■ Challenge: Among the entries below, one stretch runs from the line that contains "made[o].parent = made.get(o.parent, o.parent)" through the line that contains "q.make_compatible(carried.rotation_quaternion)". Repeat that stretch exactly, ends included, and only that.
>> BEGIN Recorded information
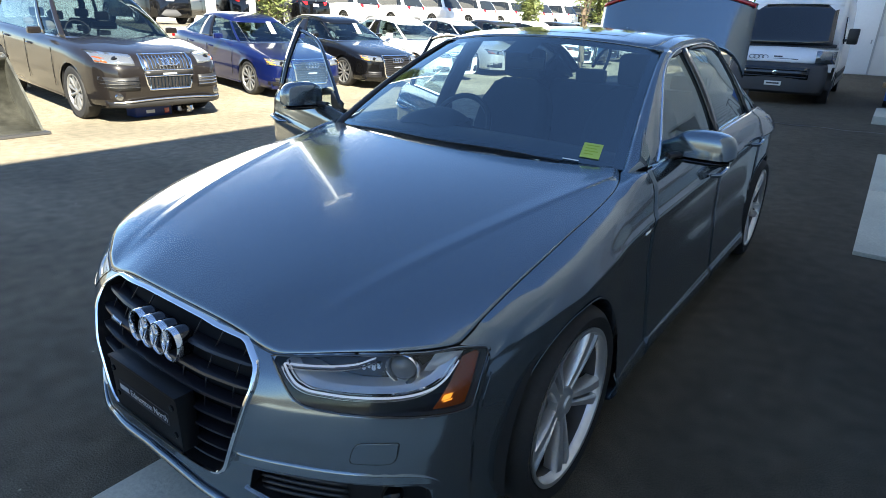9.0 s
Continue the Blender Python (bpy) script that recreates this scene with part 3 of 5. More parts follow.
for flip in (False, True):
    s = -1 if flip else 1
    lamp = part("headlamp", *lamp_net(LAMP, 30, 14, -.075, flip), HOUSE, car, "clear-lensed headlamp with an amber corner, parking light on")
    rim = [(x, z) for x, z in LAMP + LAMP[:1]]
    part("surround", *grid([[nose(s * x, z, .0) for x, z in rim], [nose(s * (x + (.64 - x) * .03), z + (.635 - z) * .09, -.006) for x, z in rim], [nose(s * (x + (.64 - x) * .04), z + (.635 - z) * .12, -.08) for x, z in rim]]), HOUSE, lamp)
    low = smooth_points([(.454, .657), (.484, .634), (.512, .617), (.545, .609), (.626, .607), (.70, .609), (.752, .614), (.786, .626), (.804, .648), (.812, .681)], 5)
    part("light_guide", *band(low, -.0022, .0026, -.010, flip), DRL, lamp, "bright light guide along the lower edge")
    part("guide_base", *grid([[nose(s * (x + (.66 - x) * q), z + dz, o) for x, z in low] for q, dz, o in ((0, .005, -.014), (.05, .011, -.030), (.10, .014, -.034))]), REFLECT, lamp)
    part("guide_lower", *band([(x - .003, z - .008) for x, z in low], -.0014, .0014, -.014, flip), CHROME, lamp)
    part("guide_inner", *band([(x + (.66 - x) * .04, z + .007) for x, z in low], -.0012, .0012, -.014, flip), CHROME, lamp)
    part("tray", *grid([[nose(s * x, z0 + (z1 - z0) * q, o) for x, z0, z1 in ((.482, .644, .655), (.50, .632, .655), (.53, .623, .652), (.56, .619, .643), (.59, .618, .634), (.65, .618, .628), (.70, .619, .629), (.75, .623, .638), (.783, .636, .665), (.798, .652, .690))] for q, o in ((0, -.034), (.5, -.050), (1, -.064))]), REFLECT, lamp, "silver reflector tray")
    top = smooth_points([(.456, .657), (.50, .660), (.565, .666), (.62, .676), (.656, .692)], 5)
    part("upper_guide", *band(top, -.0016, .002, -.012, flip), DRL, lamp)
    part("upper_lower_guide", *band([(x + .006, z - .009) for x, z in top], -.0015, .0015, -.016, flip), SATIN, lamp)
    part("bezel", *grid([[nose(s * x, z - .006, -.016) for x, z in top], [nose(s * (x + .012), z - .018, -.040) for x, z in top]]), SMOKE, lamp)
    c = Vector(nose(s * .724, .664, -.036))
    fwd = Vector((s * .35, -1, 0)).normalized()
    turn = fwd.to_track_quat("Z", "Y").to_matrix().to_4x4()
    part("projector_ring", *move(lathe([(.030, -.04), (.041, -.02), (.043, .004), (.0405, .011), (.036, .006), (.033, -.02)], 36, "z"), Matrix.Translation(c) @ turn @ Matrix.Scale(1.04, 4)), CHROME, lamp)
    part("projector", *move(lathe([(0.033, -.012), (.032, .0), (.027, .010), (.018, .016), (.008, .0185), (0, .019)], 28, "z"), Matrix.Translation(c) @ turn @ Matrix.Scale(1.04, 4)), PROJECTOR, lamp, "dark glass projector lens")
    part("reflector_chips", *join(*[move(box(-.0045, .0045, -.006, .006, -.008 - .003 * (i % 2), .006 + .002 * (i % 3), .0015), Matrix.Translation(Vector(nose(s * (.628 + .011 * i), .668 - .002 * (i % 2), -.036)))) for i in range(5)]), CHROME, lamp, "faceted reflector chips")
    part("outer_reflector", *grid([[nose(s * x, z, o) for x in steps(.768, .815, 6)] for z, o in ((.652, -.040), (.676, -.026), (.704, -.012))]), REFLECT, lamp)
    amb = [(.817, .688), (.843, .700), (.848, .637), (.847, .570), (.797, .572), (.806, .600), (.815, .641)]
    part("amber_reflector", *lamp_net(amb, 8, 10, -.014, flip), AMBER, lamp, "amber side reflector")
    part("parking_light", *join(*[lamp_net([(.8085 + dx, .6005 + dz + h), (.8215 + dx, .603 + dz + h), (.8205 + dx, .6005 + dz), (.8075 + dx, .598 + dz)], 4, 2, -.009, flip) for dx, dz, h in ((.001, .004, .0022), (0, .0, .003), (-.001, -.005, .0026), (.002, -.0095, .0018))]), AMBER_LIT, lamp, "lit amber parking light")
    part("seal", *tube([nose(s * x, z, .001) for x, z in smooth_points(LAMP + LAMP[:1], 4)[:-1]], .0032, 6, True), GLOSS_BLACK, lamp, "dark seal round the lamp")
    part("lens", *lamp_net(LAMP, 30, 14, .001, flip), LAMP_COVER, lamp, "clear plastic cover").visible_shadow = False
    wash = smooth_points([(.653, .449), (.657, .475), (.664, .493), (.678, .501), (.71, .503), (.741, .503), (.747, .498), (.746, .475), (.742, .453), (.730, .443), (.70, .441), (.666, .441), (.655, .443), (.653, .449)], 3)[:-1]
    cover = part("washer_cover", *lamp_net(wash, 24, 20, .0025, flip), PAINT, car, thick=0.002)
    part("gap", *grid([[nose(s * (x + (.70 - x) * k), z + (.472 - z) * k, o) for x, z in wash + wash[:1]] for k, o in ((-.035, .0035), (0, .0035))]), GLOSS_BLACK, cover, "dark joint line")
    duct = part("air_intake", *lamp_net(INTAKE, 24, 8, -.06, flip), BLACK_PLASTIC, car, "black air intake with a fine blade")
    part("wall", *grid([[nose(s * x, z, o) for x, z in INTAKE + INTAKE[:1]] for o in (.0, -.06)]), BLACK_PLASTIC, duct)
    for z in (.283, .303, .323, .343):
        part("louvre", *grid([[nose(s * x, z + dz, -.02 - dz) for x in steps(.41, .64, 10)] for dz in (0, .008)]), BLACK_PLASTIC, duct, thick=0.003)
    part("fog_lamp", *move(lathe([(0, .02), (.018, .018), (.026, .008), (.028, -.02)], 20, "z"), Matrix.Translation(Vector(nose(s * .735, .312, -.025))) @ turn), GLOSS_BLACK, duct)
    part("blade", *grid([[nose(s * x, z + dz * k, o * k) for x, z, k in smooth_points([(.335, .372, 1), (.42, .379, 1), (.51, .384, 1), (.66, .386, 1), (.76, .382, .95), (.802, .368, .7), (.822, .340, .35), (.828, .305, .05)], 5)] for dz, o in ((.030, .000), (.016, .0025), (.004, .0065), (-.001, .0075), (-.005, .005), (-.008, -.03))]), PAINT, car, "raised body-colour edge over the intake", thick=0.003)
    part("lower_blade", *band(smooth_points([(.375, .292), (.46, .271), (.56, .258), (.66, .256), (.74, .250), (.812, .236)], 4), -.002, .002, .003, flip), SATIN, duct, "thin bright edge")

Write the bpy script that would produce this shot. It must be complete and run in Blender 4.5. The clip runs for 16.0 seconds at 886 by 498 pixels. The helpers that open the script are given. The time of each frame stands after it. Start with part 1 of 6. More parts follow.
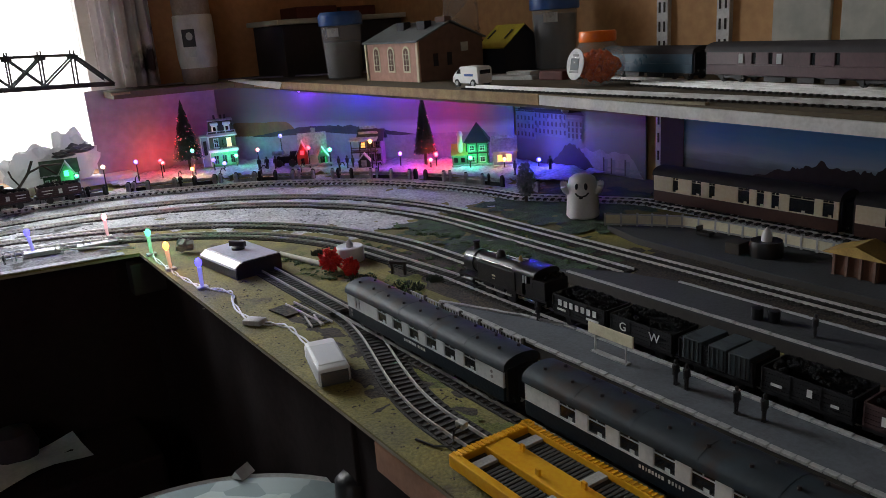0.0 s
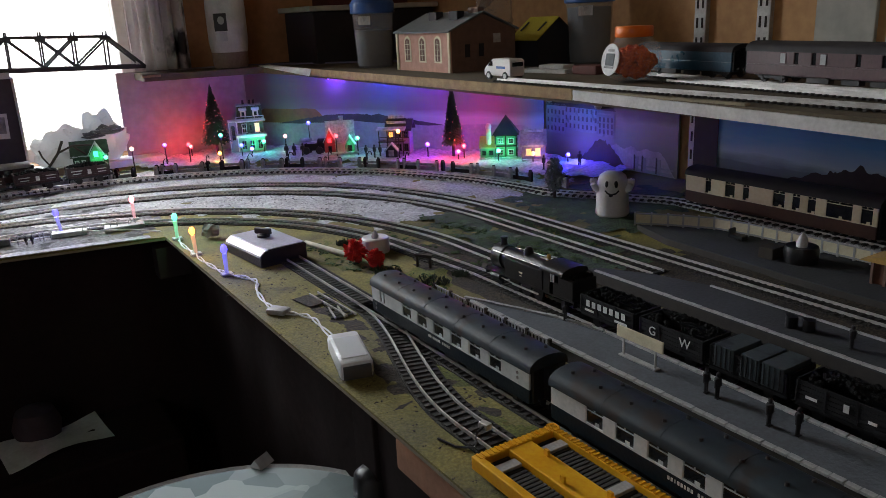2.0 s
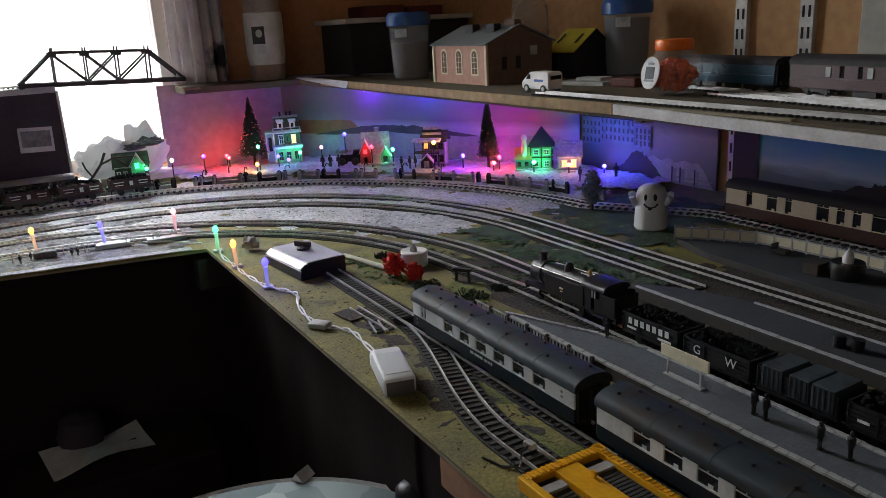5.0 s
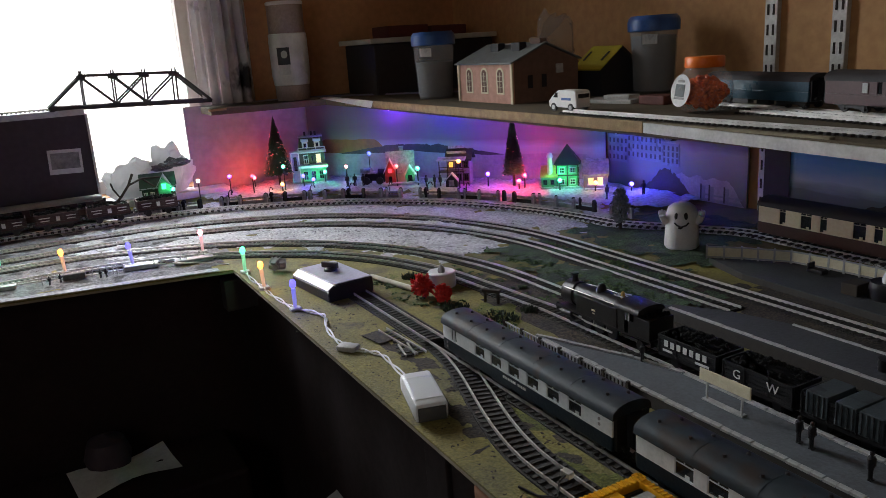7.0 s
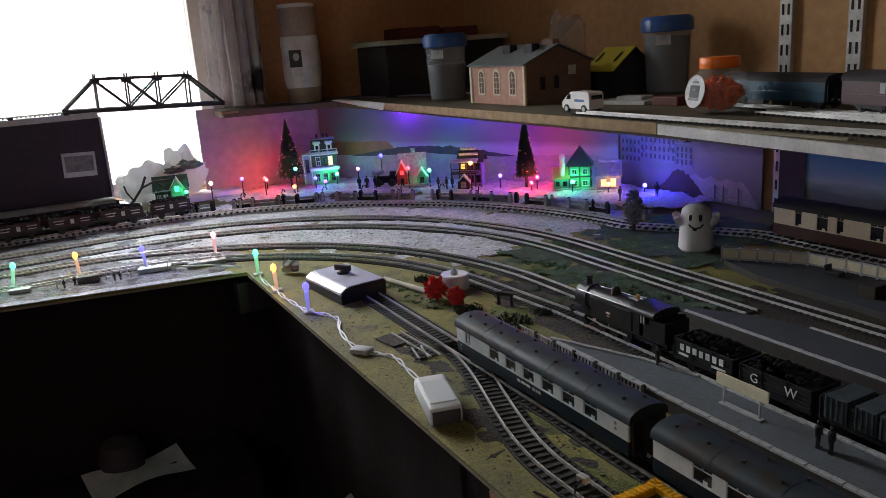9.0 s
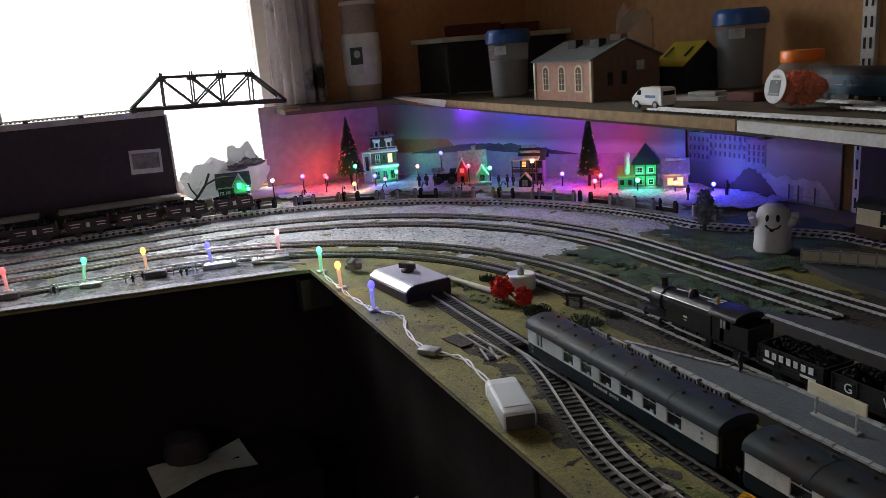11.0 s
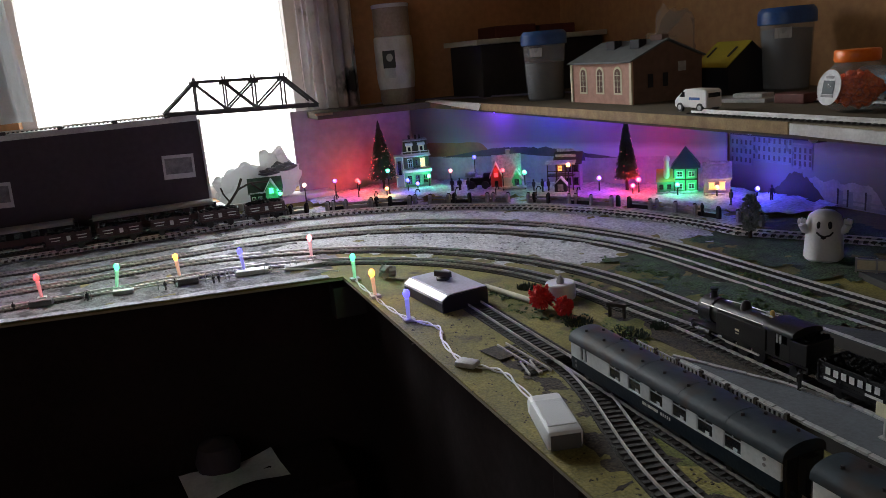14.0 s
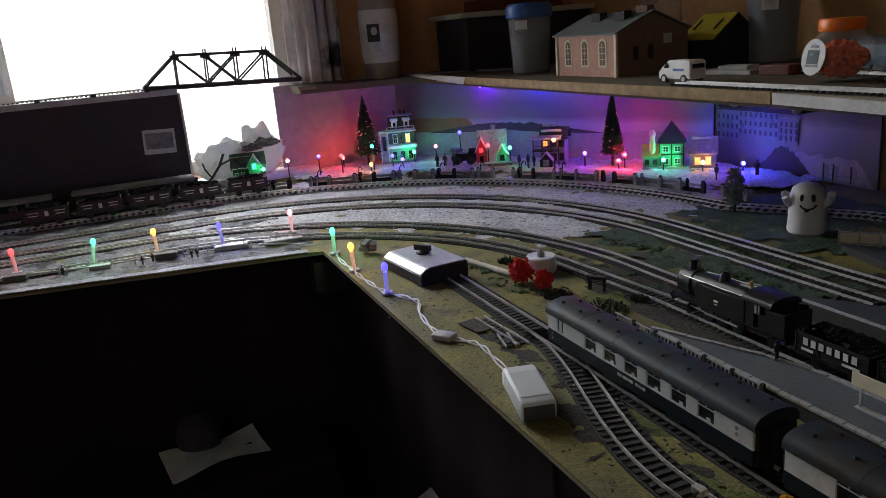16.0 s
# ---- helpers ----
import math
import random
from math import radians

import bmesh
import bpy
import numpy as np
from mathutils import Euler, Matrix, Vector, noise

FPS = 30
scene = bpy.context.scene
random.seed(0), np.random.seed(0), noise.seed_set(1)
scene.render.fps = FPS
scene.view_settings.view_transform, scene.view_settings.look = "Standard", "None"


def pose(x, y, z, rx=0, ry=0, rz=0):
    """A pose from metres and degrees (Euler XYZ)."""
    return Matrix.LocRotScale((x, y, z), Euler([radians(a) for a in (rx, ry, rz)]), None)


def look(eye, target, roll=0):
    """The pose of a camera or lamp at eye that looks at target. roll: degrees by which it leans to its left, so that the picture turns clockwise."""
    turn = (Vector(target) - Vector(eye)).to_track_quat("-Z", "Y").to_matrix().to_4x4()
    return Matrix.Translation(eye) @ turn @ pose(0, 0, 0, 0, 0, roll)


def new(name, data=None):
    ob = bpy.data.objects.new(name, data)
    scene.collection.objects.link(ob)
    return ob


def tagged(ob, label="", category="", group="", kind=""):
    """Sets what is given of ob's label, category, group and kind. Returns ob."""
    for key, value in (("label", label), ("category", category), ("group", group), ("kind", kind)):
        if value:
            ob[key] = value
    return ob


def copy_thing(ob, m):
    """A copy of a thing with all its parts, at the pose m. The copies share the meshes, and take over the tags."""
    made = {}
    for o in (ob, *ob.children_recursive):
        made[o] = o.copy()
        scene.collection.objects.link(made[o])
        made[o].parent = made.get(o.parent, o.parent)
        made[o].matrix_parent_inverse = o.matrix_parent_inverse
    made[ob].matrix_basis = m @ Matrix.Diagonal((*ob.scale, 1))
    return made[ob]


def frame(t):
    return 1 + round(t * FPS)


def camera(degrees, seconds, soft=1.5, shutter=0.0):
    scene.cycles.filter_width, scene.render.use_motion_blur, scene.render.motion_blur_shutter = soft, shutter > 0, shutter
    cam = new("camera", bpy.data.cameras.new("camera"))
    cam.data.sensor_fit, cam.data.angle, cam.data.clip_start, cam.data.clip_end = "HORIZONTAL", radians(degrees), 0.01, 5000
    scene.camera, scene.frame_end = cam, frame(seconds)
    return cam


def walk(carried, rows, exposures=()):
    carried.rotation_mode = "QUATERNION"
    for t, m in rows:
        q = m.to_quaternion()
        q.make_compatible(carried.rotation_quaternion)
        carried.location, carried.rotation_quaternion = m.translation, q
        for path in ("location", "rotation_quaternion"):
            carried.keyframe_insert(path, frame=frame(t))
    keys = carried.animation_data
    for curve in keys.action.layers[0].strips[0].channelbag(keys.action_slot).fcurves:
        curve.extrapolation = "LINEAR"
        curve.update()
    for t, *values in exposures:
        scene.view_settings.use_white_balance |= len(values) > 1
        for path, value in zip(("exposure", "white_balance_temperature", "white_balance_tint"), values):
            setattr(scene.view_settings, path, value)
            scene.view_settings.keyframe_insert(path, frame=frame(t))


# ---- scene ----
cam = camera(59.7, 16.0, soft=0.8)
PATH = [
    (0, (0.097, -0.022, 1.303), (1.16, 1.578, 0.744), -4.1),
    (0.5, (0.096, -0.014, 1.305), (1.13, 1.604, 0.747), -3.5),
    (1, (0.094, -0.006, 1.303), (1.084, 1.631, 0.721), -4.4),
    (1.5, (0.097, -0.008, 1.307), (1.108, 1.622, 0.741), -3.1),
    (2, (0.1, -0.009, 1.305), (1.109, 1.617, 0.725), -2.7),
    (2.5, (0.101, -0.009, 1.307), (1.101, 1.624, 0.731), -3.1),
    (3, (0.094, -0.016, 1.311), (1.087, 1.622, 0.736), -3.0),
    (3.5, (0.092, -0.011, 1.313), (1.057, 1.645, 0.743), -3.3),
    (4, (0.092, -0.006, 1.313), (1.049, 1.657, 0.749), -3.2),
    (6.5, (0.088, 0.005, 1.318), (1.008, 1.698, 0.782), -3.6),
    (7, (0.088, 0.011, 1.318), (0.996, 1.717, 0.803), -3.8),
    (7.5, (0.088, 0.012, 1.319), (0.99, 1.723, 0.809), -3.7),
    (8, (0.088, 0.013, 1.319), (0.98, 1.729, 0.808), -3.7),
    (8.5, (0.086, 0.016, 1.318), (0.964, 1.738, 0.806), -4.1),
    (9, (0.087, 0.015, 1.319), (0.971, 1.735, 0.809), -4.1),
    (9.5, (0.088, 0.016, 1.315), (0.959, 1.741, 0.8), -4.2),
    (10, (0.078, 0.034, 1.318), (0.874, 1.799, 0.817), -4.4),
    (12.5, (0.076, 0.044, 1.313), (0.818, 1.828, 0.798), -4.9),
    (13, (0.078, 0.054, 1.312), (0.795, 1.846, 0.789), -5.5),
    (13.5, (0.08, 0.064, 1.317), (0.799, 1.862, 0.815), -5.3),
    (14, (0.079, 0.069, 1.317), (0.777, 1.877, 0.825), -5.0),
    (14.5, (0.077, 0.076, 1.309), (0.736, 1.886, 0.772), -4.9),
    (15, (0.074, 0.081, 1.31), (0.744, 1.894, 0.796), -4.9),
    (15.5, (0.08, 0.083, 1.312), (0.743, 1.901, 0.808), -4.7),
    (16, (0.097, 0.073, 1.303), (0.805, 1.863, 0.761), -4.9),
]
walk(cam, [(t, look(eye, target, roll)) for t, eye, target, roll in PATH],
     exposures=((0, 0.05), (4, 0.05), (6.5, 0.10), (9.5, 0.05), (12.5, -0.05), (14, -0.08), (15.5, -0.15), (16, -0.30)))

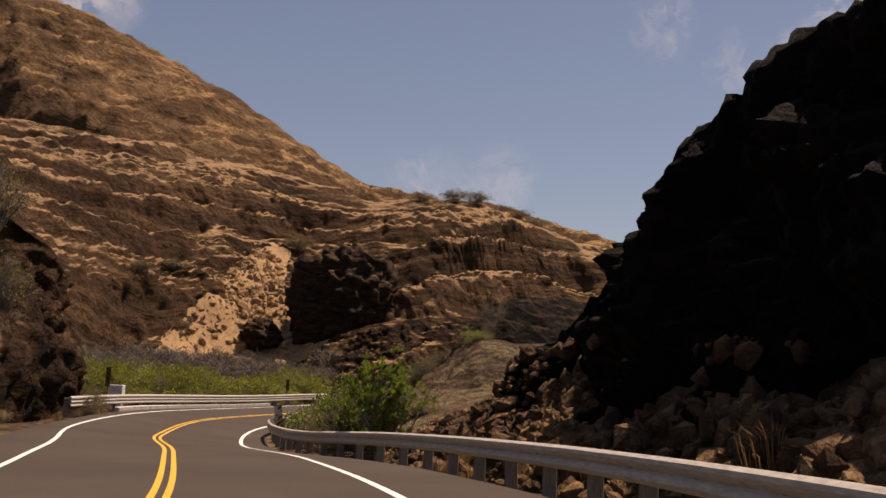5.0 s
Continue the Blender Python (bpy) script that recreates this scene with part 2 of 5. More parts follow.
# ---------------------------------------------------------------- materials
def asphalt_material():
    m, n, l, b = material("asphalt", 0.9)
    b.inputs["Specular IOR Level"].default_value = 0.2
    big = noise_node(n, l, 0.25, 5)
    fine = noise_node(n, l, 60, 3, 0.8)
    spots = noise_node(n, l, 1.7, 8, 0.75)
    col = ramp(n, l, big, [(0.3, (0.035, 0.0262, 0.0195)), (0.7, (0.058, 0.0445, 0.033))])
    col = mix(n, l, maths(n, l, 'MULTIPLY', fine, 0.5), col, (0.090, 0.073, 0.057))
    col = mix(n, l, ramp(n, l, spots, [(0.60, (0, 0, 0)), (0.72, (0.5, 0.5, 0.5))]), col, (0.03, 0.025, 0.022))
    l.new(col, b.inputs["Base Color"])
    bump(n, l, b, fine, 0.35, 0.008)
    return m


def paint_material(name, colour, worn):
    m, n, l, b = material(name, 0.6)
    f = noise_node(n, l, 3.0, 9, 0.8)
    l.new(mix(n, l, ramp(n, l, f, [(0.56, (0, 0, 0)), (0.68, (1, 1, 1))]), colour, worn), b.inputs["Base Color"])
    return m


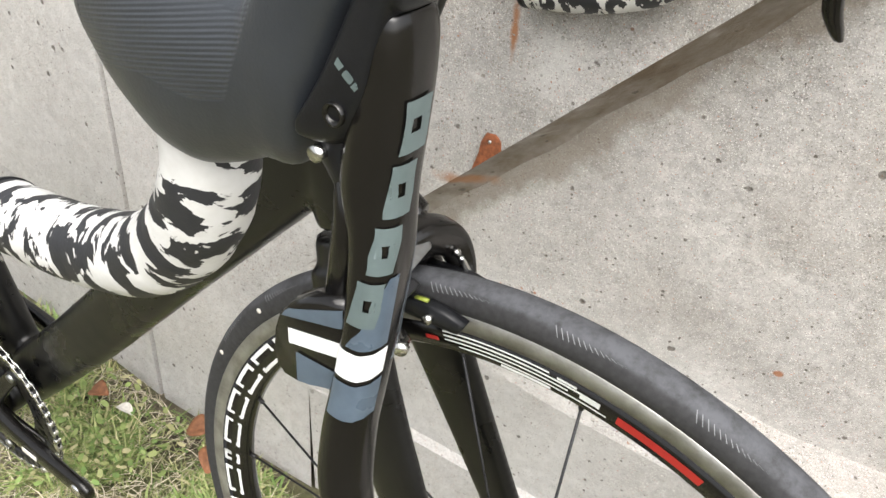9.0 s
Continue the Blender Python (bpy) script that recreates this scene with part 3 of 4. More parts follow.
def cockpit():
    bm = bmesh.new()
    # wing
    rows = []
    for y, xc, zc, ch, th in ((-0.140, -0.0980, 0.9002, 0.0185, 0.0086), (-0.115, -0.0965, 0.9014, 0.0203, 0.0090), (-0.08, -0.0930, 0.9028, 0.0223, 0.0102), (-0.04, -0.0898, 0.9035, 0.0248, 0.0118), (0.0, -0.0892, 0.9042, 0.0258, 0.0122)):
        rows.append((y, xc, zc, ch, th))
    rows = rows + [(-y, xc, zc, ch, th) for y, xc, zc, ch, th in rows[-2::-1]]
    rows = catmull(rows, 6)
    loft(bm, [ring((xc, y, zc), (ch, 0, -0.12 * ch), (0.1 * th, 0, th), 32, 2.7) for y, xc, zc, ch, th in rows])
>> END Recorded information
■ The reply:
        made[o].parent = made.get(o.parent, o.parent)
        made[o].matrix_parent_inverse = o.matrix_parent_inverse
    made[ob].matrix_basis = m @ Matrix.Diagonal((*ob.scale, 1))
    return made[ob]


def frame(t):
    return 1 + round(t * FPS)


def camera(degrees, seconds, soft=1.5, shutter=0.0):
    scene.cycles.filter_width, scene.render.use_motion_blur, scene.render.motion_blur_shutter = soft, shutter > 0, shutter
    cam = new("camera", bpy.data.cameras.new("camera"))
    cam.data.sensor_fit, cam.data.angle, cam.data.clip_start, cam.data.clip_end = "HORIZONTAL", radians(degrees), 0.01, 5000
    scene.camera, scene.frame_end = cam, frame(seconds)
    return cam


def walk(carried, rows, exposures=()):
    carried.rotation_mode = "QUATERNION"
    for t, m in rows:
        q = m.to_quaternion()
        q.make_compatible(carried.rotation_quaternion)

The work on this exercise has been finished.